Because 48 Hrs. was a hit, Hollywood started doing other buddy-cop movies. Everything from Running Scared to Lethal Weapon to Midnight Run borrowed Walter Hill’s template, but more often than not, the comedy took precedence over the action. Hill didn’t know why there couldn’t be both, which also explains why 48 Hrs. stands out. Its chase scenes and shootouts are actually really good, and there’s not the kind of tedious back-and-forth banter between the partners during them that we now get all the time in buddy-cop pictures. When Nolte and Murphy are doing action scenes, they’re just doing really good action scenes. There’s no time for snide asides when the bullets are flying. “I always thought if you went to see an action movie, (my movie) was very funny,” Hill said this year. “And if you went to see a comedy, there was an awful lot of action. So it was a mix of genres a bit, and obviously we had some gifted performances from Nick and Eddie.”
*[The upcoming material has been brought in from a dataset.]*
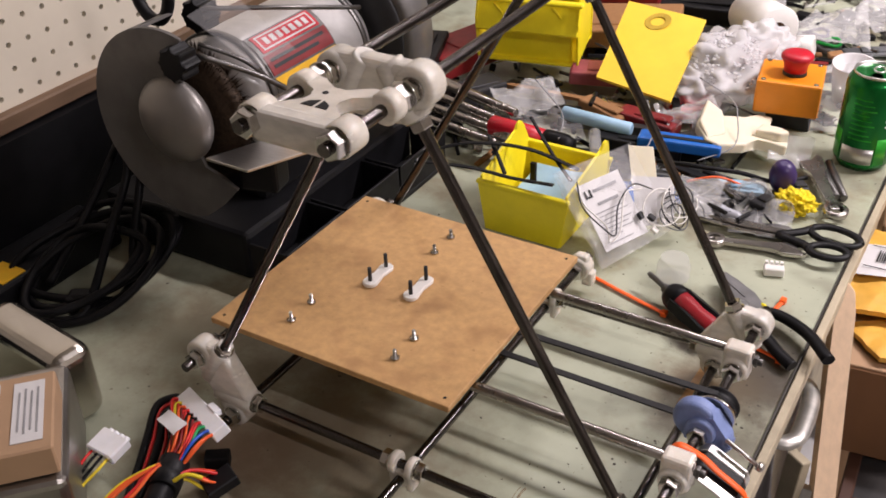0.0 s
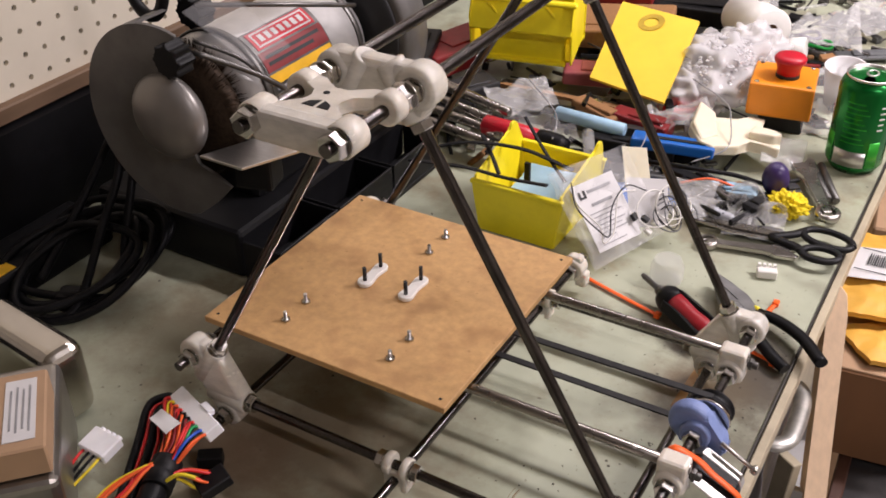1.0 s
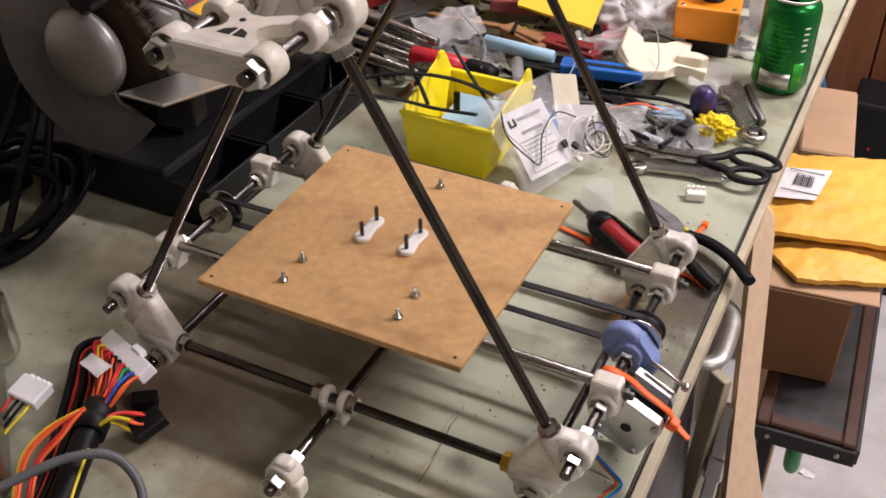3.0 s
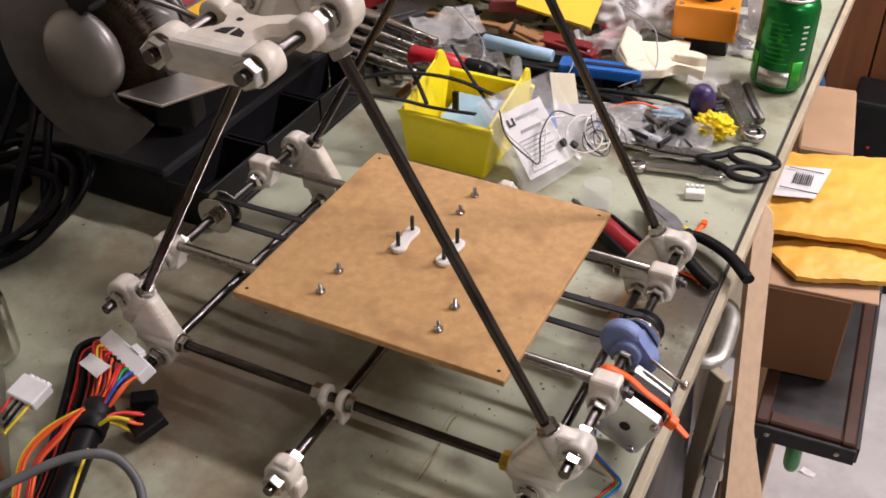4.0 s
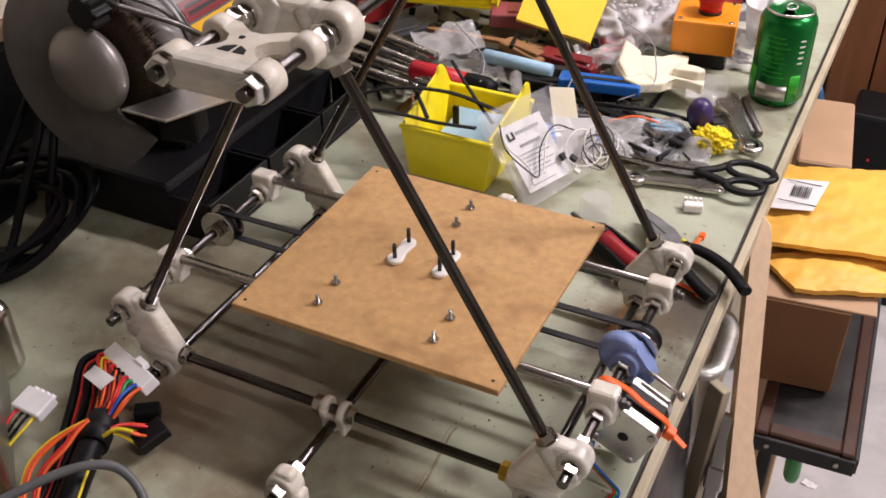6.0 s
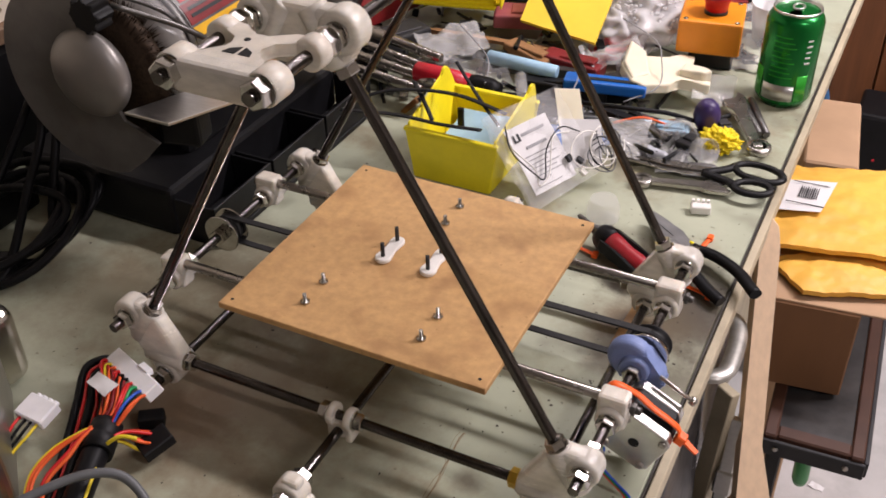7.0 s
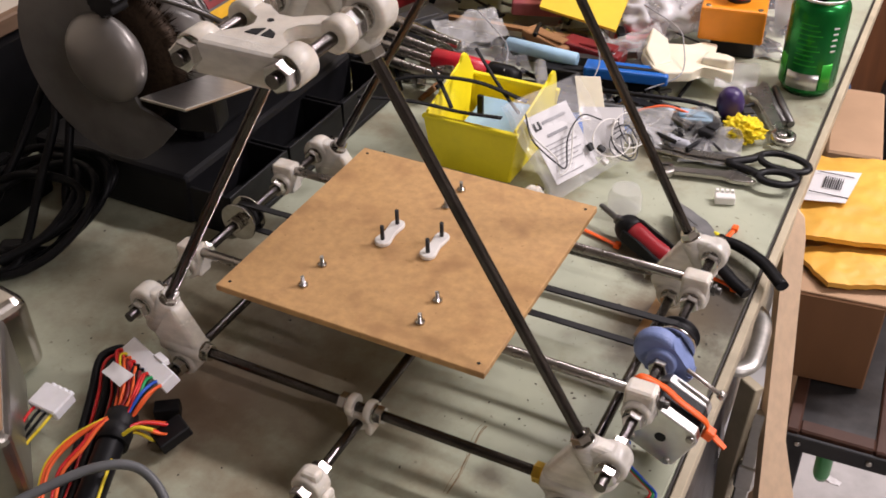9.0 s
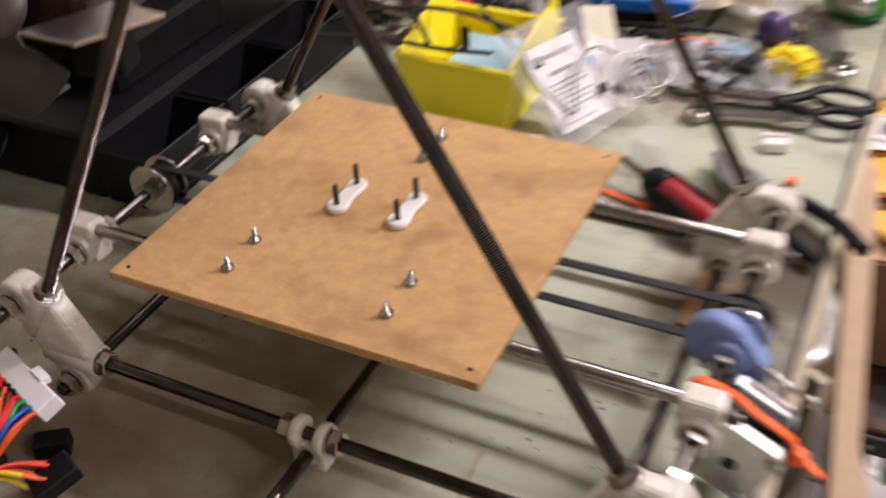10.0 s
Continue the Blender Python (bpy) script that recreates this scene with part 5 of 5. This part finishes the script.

In 1990, the stars and Hill reunited for Another 48 Hrs., a perfect example of how sequels almost never recapture the original magic, even if you bring back all the original people. Murphy was too big of a star by that stage — he wasn’t going to sneak up on anyone the way he did in the 1982 film — and the chemistry just wasn’t the same. Not to mention, there was no moment as unexpectedly sweet as the one at the end of 48 Hrs. when, after going through hell, Cates kinda sorta apologizes to Hammond for the racist stuff he’d said. It would be too much to call that scene “moving” or “poignant” or “tender,” but there was a genuineness there that buddy-cop films have almost never touched since. In the wake of 48 Hrs., the jokes became the genre’s main staple. Hill’s classic has its share of laughs, but you might be surprised how serious and grounded it is most of the time — and how good it is because of that.